Community engagement is key to how this project will co-produce knowledge about the patterns of inclusion and exclusion of marginalised urban communities in service provision. Co-production explicitly acknowledges that it is the collaboration between researchers and individuals/communities that produces the data and evidence generated through the research process.
This project, which takes an action-research approach, is grounded in participatory methodologies and human rights. Researchers and urban community members will co-design interventions in specific infrastructure services that meet the needs of the urban communities themselves. Through interviews with residents and focus-group discussions, researchers will work collaboratively with local residents and organisations to co-produce knowledge that supports greater inclusion in service provision.
Interviews with residents, which follow the initial survey, will be designed as open dialogues around a core set of issues. A key outcome of the interview process will be the generation of knowledge regarding inclusion and exclusion in relation to service provision. Different ‘tellings’ of individual stories and lived experience may emerge when residents have different audiences, initially that of the researcher, but ultimately wider stakeholders. The narrative path that interviewees take the researchers on can be paths rarely taken, possibly new paths formed through the process of the co-constructed interview.

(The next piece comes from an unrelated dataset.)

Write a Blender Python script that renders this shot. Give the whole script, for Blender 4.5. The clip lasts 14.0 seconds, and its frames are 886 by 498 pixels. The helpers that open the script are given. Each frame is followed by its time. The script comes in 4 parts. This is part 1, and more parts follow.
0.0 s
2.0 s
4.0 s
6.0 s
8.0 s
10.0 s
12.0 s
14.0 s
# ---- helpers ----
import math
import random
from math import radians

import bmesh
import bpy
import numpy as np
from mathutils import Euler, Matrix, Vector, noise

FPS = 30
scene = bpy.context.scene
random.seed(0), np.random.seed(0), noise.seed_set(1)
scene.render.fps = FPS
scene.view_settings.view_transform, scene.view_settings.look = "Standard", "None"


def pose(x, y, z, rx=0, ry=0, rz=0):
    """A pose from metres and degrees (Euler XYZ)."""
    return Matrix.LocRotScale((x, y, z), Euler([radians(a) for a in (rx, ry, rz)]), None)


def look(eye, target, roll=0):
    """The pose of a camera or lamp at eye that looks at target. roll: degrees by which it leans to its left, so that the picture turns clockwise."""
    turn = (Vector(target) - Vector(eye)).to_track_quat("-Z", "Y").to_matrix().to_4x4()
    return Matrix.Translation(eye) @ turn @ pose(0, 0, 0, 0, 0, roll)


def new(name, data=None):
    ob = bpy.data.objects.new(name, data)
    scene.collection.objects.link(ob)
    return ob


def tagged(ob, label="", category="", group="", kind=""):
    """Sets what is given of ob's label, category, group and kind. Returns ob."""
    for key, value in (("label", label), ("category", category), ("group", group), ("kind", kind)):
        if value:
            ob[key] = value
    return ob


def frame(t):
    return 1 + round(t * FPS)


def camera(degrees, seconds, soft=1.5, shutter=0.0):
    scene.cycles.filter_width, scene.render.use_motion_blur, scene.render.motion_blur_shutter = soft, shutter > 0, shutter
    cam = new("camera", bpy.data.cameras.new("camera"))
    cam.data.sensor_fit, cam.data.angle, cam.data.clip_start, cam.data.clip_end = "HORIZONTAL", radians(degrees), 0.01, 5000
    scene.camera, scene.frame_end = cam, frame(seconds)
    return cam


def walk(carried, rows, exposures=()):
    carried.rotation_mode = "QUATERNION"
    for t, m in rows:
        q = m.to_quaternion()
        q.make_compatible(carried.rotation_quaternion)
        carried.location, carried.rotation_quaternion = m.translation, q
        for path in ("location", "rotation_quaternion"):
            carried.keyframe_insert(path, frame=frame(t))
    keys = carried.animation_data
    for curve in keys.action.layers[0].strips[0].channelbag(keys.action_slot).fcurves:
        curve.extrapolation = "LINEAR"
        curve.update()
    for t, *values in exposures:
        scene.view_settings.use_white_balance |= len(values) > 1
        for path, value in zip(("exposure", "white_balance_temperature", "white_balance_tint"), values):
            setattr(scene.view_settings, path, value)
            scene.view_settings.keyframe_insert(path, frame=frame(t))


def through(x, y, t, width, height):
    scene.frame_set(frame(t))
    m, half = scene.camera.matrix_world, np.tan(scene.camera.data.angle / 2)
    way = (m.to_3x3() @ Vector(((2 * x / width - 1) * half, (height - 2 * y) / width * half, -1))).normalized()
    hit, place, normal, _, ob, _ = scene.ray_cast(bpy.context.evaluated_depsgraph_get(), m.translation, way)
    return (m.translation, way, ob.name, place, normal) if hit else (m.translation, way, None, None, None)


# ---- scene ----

Focus groups discussions between marginalised urban residents are dialogues facilitated by researchers. A key outcome of the focus group discussions is for meanings, interpretations and understandings to emerge, with members of the community leading each other down narrative paths that are beyond the knowledge of the researcher. Adding to the rich outcomes of focus groups are the different perspectives of community members, the possibility of disagreement and different positions about the same issues coming from grounded experiences. Importantly, focus group discussions may lead to members of the communities learning new things about each other, prompting new ideas and understandings, as well as localised action to improve access to service infrastructure.